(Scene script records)
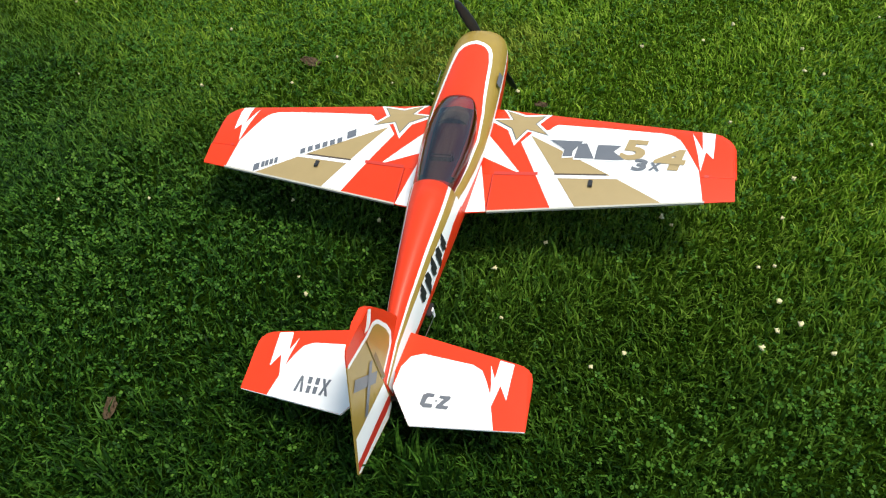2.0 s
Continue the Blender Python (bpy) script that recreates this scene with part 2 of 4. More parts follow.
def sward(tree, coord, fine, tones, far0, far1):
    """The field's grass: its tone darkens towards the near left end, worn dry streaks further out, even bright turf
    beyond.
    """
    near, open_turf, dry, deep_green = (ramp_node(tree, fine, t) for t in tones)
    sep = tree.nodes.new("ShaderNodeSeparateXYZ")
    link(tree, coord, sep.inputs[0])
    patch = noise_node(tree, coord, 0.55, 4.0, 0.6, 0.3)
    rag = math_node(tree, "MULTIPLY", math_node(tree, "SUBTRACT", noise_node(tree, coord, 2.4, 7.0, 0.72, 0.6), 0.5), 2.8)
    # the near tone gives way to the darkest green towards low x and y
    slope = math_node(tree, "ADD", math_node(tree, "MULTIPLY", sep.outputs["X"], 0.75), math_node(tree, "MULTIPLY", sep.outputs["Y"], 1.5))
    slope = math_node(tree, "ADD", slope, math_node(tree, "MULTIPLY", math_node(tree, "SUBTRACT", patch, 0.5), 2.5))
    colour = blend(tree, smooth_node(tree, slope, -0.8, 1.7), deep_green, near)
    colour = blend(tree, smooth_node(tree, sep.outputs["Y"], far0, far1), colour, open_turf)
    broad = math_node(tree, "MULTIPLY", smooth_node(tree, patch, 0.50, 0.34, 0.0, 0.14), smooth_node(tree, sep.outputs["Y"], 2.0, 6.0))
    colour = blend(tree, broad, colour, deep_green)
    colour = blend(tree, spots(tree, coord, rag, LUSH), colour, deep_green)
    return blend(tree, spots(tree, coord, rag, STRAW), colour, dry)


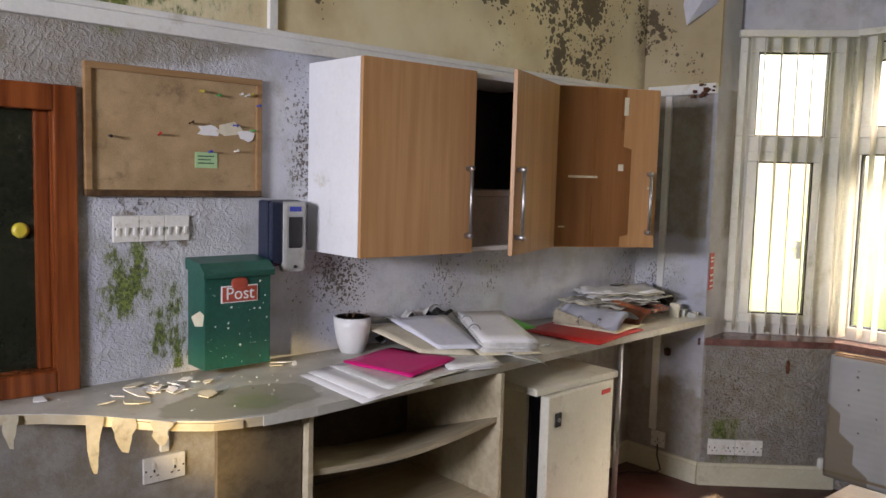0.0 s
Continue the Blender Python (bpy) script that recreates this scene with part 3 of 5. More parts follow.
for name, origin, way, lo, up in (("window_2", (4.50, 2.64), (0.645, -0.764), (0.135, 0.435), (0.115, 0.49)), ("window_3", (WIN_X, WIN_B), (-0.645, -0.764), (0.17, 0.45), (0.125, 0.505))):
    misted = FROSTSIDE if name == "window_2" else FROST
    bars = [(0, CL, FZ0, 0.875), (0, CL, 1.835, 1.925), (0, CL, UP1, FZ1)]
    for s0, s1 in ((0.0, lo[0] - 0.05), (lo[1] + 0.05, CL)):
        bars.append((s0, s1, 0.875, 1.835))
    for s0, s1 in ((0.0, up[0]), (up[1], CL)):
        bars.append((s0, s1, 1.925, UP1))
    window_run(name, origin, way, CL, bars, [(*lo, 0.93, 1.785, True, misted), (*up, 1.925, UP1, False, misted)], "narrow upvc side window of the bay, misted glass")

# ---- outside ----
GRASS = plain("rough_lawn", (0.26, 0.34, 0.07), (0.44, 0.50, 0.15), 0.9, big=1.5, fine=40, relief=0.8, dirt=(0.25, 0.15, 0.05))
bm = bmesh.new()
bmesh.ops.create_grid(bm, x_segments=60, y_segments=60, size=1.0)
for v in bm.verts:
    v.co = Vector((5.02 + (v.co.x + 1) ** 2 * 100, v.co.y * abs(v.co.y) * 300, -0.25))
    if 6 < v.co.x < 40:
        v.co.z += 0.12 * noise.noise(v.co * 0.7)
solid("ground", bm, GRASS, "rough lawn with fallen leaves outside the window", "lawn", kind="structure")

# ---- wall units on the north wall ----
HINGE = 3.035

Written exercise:
Pictures are to be left out; the records above must be repeated word for word.

Output:
2.0 s
Continue the Blender Python (bpy) script that recreates this scene with part 2 of 4. More parts follow.
def sward(tree, coord, fine, tones, far0, far1):
    """The field's grass: its tone darkens towards the near left end, worn dry streaks further out, even bright turf
    beyond.
    """
    near, open_turf, dry, deep_green = (ramp_node(tree, fine, t) for t in tones)
    sep = tree.nodes.new("ShaderNodeSeparateXYZ")
    link(tree, coord, sep.inputs[0])
    patch = noise_node(tree, coord, 0.55, 4.0, 0.6, 0.3)
    rag = math_node(tree, "MULTIPLY", math_node(tree, "SUBTRACT", noise_node(tree, coord, 2.4, 7.0, 0.72, 0.6), 0.5), 2.8)
    # the near tone gives way to the darkest green towards low x and y
    slope = math_node(tree, "ADD", math_node(tree, "MULTIPLY", sep.outputs["X"], 0.75), math_node(tree, "MULTIPLY", sep.outputs["Y"], 1.5))
    slope = math_node(tree, "ADD", slope, math_node(tree, "MULTIPLY", math_node(tree, "SUBTRACT", patch, 0.5), 2.5))
    colour = blend(tree, smooth_node(tree, slope, -0.8, 1.7), deep_green, near)
    colour = blend(tree, smooth_node(tree, sep.outputs["Y"], far0, far1), colour, open_turf)
    broad = math_node(tree, "MULTIPLY", smooth_node(tree, patch, 0.50, 0.34, 0.0, 0.14), smooth_node(tree, sep.outputs["Y"], 2.0, 6.0))
    colour = blend(tree, broad, colour, deep_green)
    colour = blend(tree, spots(tree, coord, rag, LUSH), colour, deep_green)
    return blend(tree, spots(tree, coord, rag, STRAW), colour, dry)


0.0 s
Continue the Blender Python (bpy) script that recreates this scene with part 3 of 5. More parts follow.
for name, origin, way, lo, up in (("window_2", (4.50, 2.64), (0.645, -0.764), (0.135, 0.435), (0.115, 0.49)), ("window_3", (WIN_X, WIN_B), (-0.645, -0.764), (0.17, 0.45), (0.125, 0.505))):
    misted = FROSTSIDE if name == "window_2" else FROST
    bars = [(0, CL, FZ0, 0.875), (0, CL, 1.835, 1.925), (0, CL, UP1, FZ1)]
    for s0, s1 in ((0.0, lo[0] - 0.05), (lo[1] + 0.05, CL)):
        bars.append((s0, s1, 0.875, 1.835))
    for s0, s1 in ((0.0, up[0]), (up[1], CL)):
        bars.append((s0, s1, 1.925, UP1))
    window_run(name, origin, way, CL, bars, [(*lo, 0.93, 1.785, True, misted), (*up, 1.925, UP1, False, misted)], "narrow upvc side window of the bay, misted glass")

# ---- outside ----
GRASS = plain("rough_lawn", (0.26, 0.34, 0.07), (0.44, 0.50, 0.15), 0.9, big=1.5, fine=40, relief=0.8, dirt=(0.25, 0.15, 0.05))
bm = bmesh.new()
bmesh.ops.create_grid(bm, x_segments=60, y_segments=60, size=1.0)
for v in bm.verts:
    v.co = Vector((5.02 + (v.co.x + 1) ** 2 * 100, v.co.y * abs(v.co.y) * 300, -0.25))
    if 6 < v.co.x < 40:
        v.co.z += 0.12 * noise.noise(v.co * 0.7)
solid("ground", bm, GRASS, "rough lawn with fallen leaves outside the window", "lawn", kind="structure")

# ---- wall units on the north wall ----
HINGE = 3.035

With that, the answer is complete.